Friday, October 21, 2016

Once upon a time I was the Horseman

 
The form then was the Bando Horseman's form.
 
 
When I was much younger. In fact it was from 1979  to 1983 to be precise.
 
The Penna, competitions were  pretty fierce in kata and kobudo, Among them were Cindy Rothrock, Tris Sutrisno Joe Brague’s students Gary and George Michak, Vince Ward and John Hamilton’s students, Ron Martin’s students, Manny Agrella’s students, Al Smith’s students, Bruce amd Ann Heilman’s students, the entire crowd who showed up from New Jersey and many, many more including Jesus Christ a great Kung Fu Competitor. Those names probably mean little to you but then they did superior kata and Kobudo in the Pennsylvania region.
 
And I was thrown into that mixture. Into the Lion’s Den so to speak. Those competitors forced me to continually challenge myself, and in return I grew a little. The interesting thing was competing against individuals who were much better than you were, caused you to improve your own game.
 
But in time things change, Competitors for many reasons move on, and the same group I had been competing with were no longer there.
 
Tris had stopped. Garry and Cindy were going national. Vince’s old crowd had stopped, the same for many of the rest. Not having them competing made it a little less fun.
 
I was pretty locked to that area.
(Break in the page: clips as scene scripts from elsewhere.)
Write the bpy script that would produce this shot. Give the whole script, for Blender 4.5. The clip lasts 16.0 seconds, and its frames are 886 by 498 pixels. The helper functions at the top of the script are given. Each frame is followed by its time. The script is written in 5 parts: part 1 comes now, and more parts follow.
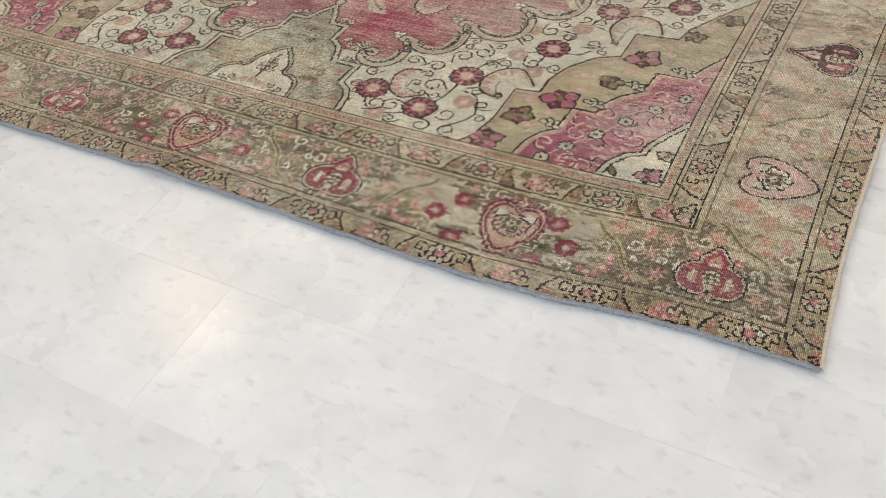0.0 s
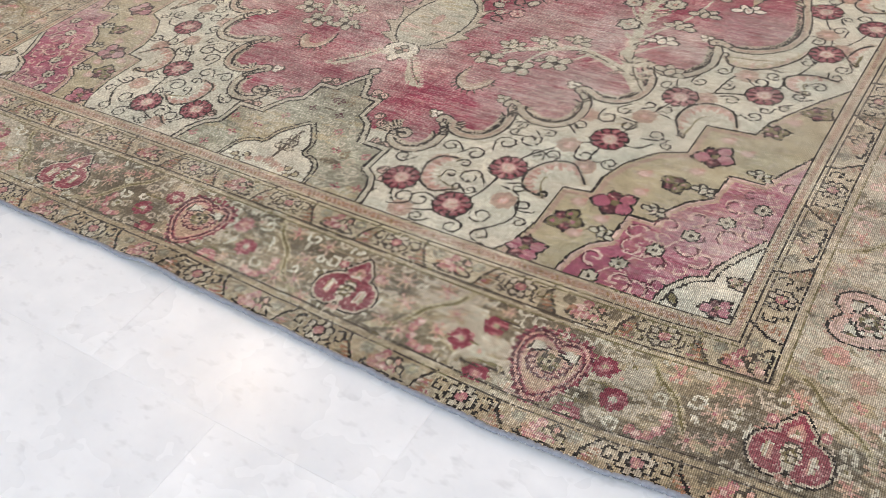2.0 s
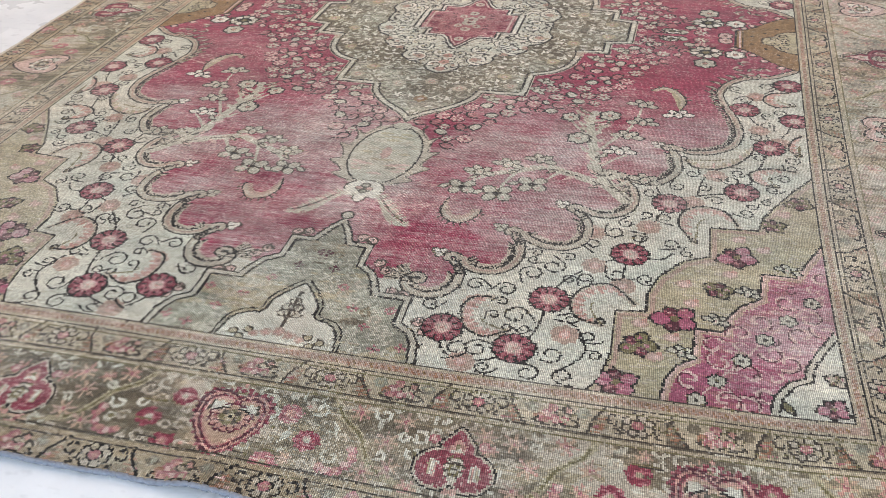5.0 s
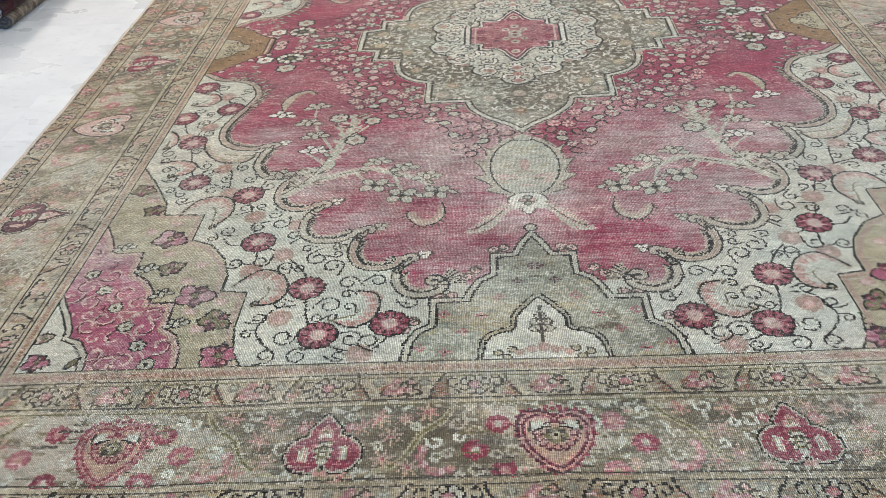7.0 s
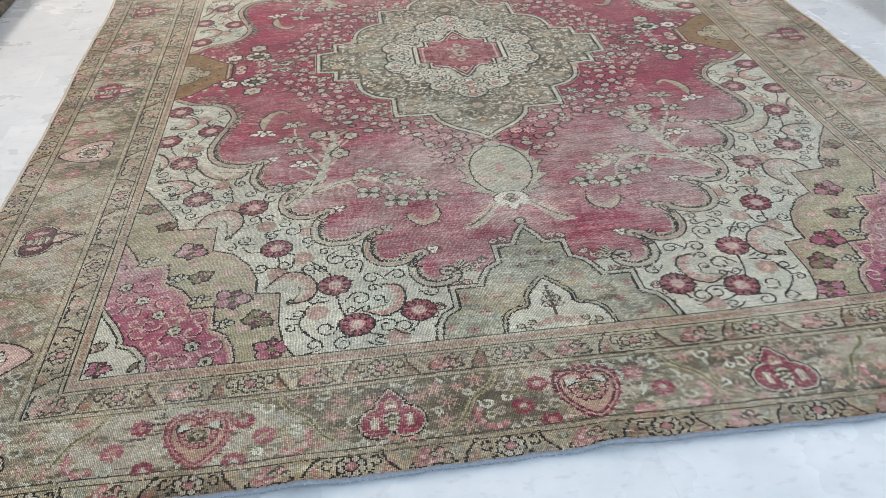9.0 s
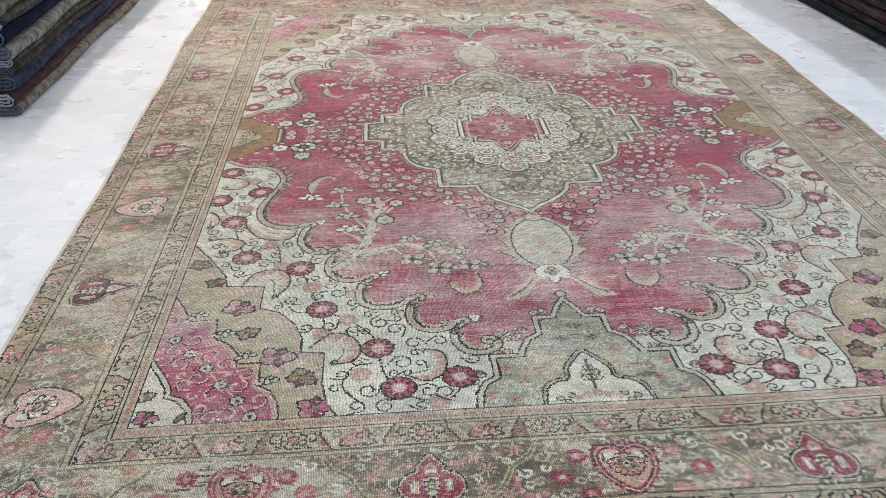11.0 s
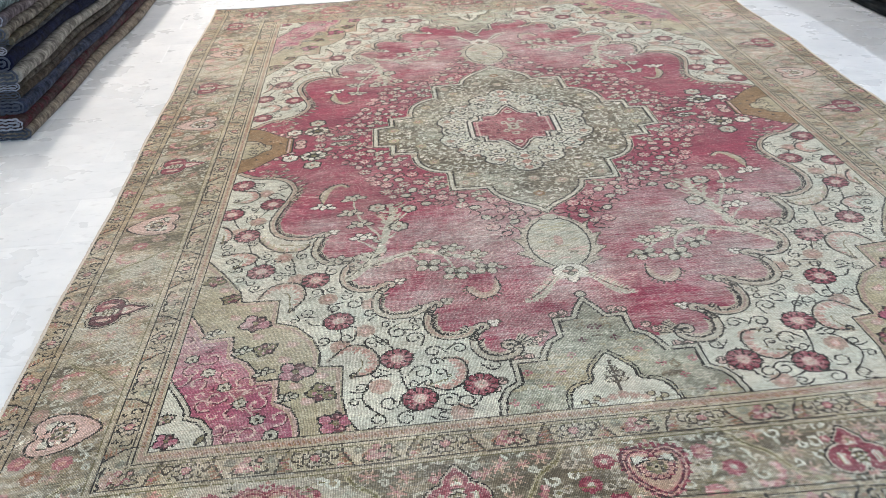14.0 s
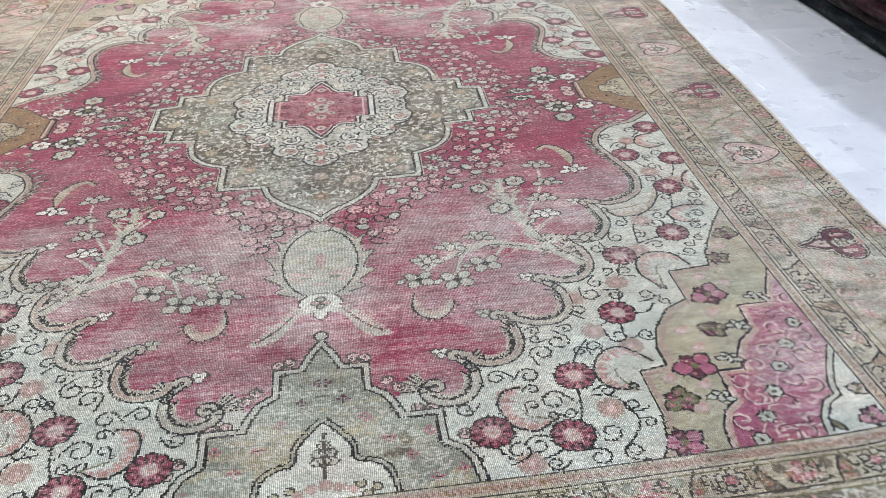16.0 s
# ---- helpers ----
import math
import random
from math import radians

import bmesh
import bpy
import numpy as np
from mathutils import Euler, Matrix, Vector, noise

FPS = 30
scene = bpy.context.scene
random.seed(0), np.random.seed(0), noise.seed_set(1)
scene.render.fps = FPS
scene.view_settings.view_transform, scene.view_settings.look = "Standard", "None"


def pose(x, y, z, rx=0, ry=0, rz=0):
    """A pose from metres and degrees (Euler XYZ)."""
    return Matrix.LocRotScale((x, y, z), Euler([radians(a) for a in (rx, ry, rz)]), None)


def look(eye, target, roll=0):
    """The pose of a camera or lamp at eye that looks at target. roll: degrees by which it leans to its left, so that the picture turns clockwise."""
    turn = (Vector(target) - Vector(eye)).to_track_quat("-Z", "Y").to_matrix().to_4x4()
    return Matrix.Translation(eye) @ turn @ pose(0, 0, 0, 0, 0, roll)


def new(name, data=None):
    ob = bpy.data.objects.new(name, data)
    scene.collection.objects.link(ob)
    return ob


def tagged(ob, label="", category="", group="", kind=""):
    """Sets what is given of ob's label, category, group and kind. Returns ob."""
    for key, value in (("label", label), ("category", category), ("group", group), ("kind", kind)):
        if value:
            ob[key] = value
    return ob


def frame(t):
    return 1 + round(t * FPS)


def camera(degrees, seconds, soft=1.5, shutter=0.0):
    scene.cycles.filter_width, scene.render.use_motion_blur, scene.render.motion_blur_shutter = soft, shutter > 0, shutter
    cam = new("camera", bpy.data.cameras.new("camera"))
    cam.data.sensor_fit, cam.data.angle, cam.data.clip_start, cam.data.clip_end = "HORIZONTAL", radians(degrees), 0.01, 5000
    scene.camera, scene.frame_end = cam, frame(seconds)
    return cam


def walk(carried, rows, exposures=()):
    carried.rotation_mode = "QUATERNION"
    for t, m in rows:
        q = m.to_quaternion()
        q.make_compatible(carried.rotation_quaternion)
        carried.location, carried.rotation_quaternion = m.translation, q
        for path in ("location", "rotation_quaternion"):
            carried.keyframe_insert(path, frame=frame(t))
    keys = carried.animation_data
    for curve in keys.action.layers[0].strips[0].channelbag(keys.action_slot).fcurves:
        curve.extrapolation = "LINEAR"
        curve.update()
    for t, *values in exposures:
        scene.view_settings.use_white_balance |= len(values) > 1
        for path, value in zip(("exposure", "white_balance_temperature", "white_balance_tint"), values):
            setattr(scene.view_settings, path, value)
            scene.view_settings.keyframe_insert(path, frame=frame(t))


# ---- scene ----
cam = camera(54.4, 16.0, soft=0.9)

EXPOSURES = [  # seconds, stops, kelvin, tint
    (0, -0.30, 7150, 17),
    (1.5, -0.13, 6850, 19),
    (4, -0.20, 6450, 21),
    (6.5, -0.05, 5850, 12),
    (8, -0.33, 5950, 12),
    (10.5, -0.14, 5800, 13),
    (14, -0.07, 5850, 12),
    (16, 0.0, 5650, 15),
]
PATH = [
    (0, (1.393, -2.879, 1.206), (0.623, -1.689, -0.205), -5.4),
    (0.5, (1.334, -2.702, 1.176), (0.474, -1.536, -0.203), -7.3),
    (1, (1.29, -2.538, 1.154), (0.35, -1.391, -0.188), -8.0),
    (1.5, (1.27, -2.541, 1.154), (0.333, -1.407, -0.201), -7.7),
    (2, (1.265, -2.581, 1.157), (0.377, -1.417, -0.207), -5.7),
    (2.5, (1.253, -2.601, 1.158), (0.451, -1.376, -0.205), -3.1),
    (3, (1.24, -2.609, 1.164), (0.493, -1.334, -0.183), -3.6),
    (3.5, (1.156, -2.611, 1.159), (0.476, -1.258, -0.148), -3.9),
    (4, (1.018, -2.603, 1.149), (0.409, -1.17, -0.106), -3.1),
    (4.2, (0.934, -2.584, 1.13), (0.361, -1.127, -0.114), -3.0),
    (6.3, (0.189, -2.851, 1.122), (0.016, -1.193, 0.017), 1.4),
    (6.5, (0.105, -2.83, 1.097), (-0.041, -1.18, -0.024), 0.1),
    (7, (-0.102, -2.795, 1.107), (-0.199, -1.156, -0.036), -2.3),
    (7.5, (-0.26, -2.872, 1.137), (-0.277, -1.228, -0.002), -2.6),
    (8, (-0.37, -2.959, 1.16), (-0.255, -1.313, 0.031), -2.2),
    (8.2, (-0.386, -2.971, 1.166), (-0.22, -1.326, 0.041), -1.3),
    (10.3, (-0.447, -3.038, 1.201), (-0.279, -1.334, 0.167), 0.9),
    (10.5, (-0.459, -3.041, 1.202), (-0.301, -1.324, 0.189), 1.4),
    (11, (-0.464, -3.038, 1.208), (-0.323, -1.295, 0.238), 1.4),
    (11.5, (-0.47, -3.03, 1.208), (-0.345, -1.29, 0.229), 0.6),
    (12, (-0.47, -3.021, 1.208), (-0.344, -1.281, 0.231), 0.0),
    (12.5, (-0.46, -3.025, 1.215), (-0.341, -1.288, 0.231), -1.8),
    (13, (-0.455, -3.022, 1.212), (-0.351, -1.294, 0.211), -2.2),
    (13.5, (-0.454, -3.016, 1.211), (-0.35, -1.276, 0.23), -1.5),
    (14, (-0.455, -2.999, 1.208), (-0.355, -1.255, 0.234), -2.0),
    (14.5, (-0.406, -2.98, 1.205), (-0.301, -1.239, 0.226), -4.0),
    (15, (-0.251, -2.883, 1.191), (-0.153, -1.151, 0.197), -4.1),
    (15.5, (-0.07, -2.778, 1.181), (0.066, -1.06, 0.167), -2.1),
    (16, (0.078, -2.585, 1.13), (0.288, -0.907, 0.061), 0.4),
]
walk(cam, [(t, look(eye, target, roll)) for t, eye, target, roll in PATH], EXPOSURES)

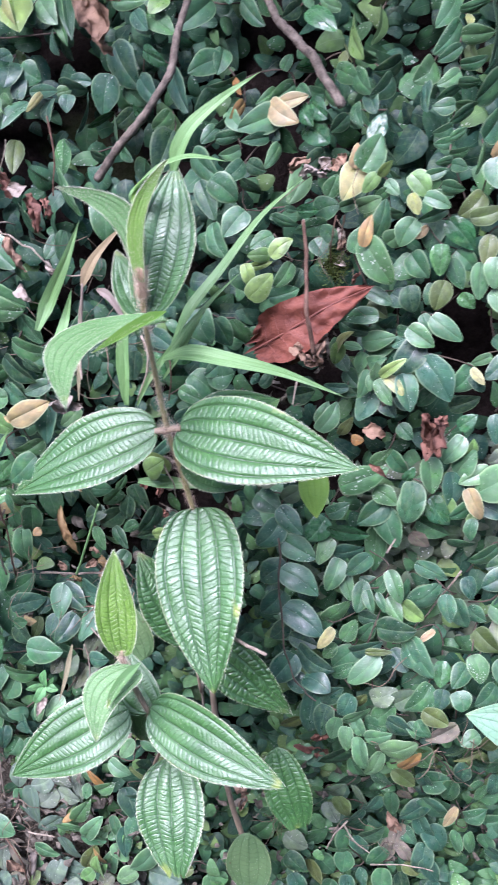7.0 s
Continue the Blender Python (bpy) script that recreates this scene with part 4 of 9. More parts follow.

I did not have the money to try other places.
 
Reese Rigby, one of my seniors, had success switching his Isshinryu kobudo forms to supplement them with some Bando ones, ones I also had been taught.
 
That spring I tried the Bando Horseman’s form at Hidy Ochai’s  in Binghampton NY and another tournament in SE Penna. Nothing special happened for me, However Bruce Heilman,who I only knew very casually, approached me and suggested that the strikes should be done with a corkscrewing motion. I did not pay much attention to that, as that was not the way the Bando people did the movement.
 
Now the funny thing was no one was giving me any training advice. I was on my own. My seniors were quite far away, and the places I trained no one paid what I did with my art much attention. But as I was training about 7 days a week, I kept at it.
 
But one Saturday at Ernie Rothrock's School where I normally worked on my Chinese studies, he watched me work on the Bando Staff form. Then it was unusual for he have me some advice. Noting that the Bando was similar to Chinese staff, he made some suggestions how I could perform several of the motions more cleanly. It was interesting advice and I paid it heed.
 
Then a few weeks later training with Tris Sutrisno and during a break from that class I worked on my Bando staff. He also decided to give me some suggestions about how the eye focus on the strikes should be done.
This was unusual for he never paid any attention to my own art, it was not what he shared.
 
But I gave both set of comments heed, My practice made those changes.
 
The week prior to Tris Sutrisno’s tournament in Tamaqua Pa. I did little practice on the floor, more in my mind, thinking about performing it the new way.
 
Then the day of the tournament I remember, all of the judges had their own students in that division. The center judge was Bruce Heilman.
 
 
This was me when I was much younger. Though this was me doing one of the Chinese forms I studied with Ernie Rothrock. There are unfortunately few records of those days.
 
 
On the spot I decided to change the way the strikes were done to what Bruce had suggested, using twisting strikes.
 
I was up to compete. I preformed the form with all those suggestions. My Bando staff, the Horseman’s Footsoldiers Form, cut cleanly though the air with its strikes. Before I knew it I was done.
 
And I won first place in Kobudo. Whatever it meant it was my time I guess.
 
I also felt guilty, as I had altered the form with Bruce’s suggestions, because Bruce was judging. The suggestions of Tris and Ernie did not change the shape of the form, just more effective execution.
 
Whatever my drive had been, it was the last time I seriously competed.
 
I had known success within my instructors shiais which did mean much more to me. But the drive to compete evaporated for me. At times for different reasons I would compete to push myself, but no longer to chase the bubble.
 
I never did the Bando staff with that corkscrewing movement ever again.
 
 
Dr. Muang Gi, the founder of American Bando, while I did not study with him. My forms came from my Isshinryu instructors.  I did work out at a training session on Bo that he ran at a Bando Summer Camp.
 
 
My student, Young Lee,  performing the Bando Horseman's Form.